Alle diese Problemchen hat man mit einem MacBook Air mit M1-Chip nicht. Und selbst die Akku-Laufzeit ist seit dem M1 kein Argument mehr. Denn ein MacBook Air mit M1 hält mindestens gleich lange durch, wie das 2020er iPad Pro.
Aber wo viel Licht ist, ist auch Schatten und so gibt es durchaus auch Vorzüge, die man – einmal am iPad erfahren – am Mac mehr oder weniger vermisst:
- Shortcuts (Kurzbefehle) beispielsweise fehlt mir am Mac sehr. Es wäre so naheliegend, das auch auf einem Mac mit M1-Chip nutzen zu können. Hoffentlich bessert Apple da bald nach und liefert das mit macOS 12.
- Natürlich hat man am Mac mit und ohne M1-Chip nicht die vielen Vorteile der modularen Einsatzmöglichkeiten, die ein iPad Pro mit Stift- und Touchbedienung bietet. Aber ganz ehrlich gesagt, meistens arbeite ich am iPad Pro auch mit Tastatur und Maus bzw. Trackpad und nutze den Tablet-Modus nur selten.
- Hinsichtlich Stabilität darf macOS gerne etwas von iPadOS dazulernen. Denn mein iPad Pro funktioniert einfach und funktioniert und funktioniert und das viele Wochen lang, ohne einen Neustart. Meinen Mac muss ich hingegen in deutlich kürzeren Zeitabständen durchstarten, damit dann zum Beispiel App-Updates wieder durchlaufen.

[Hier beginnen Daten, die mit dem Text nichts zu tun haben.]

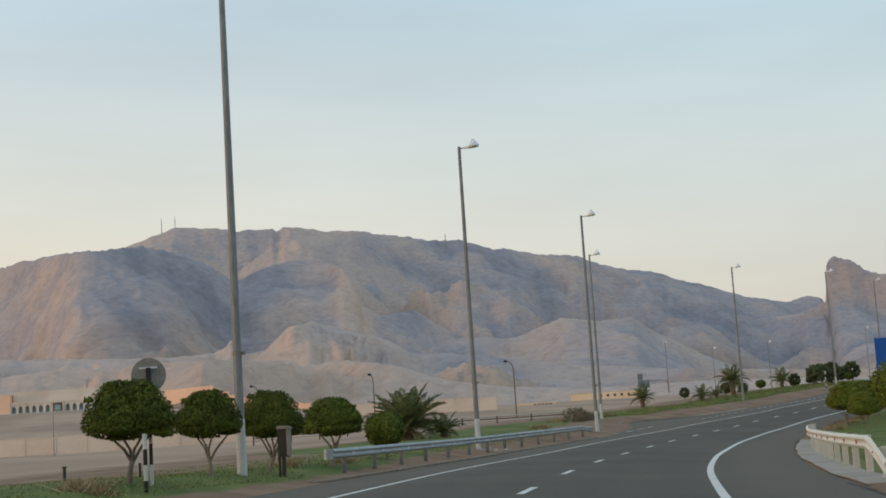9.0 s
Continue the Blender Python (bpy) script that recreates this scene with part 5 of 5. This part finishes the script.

Selbstverständlich ist das alles jammern auf hohem Niveau. Aber Apple legt sich die Latte selbst so hoch. Und mit dem jüngsten Hardware-Update für das iPad Pro sogar noch ein deutliches Stück höher. Klar, dass das dann bei den Nutzern Erwartungen weckt. Ich will es nicht so krass formulieren, wie Jason Snell in seinem Artikel The iPad Pro is a killer machine but its software is killing me. Aber er hat schon recht, denn selbst mit einem M1-Chip, Liquid Retina XDR Display und all den anderen tollen Funktionen kann das iPad Pro mit den M1-Macs nicht mithalten, wenn’s um simple Dinge geht, die dann aufgrund unzureichender Software nicht bewerkstelligt werden können.
Naja, ein bisschen Zeit zum Nachbessern und Aufpolieren der Software für’s iPad Pro bleibt ja noch bis zur WWDC und hoffentlich tritt das ein, was Frederico Vittici schreibt: I’d be really surprised if the second half of this story isn’t dropping in six weeks.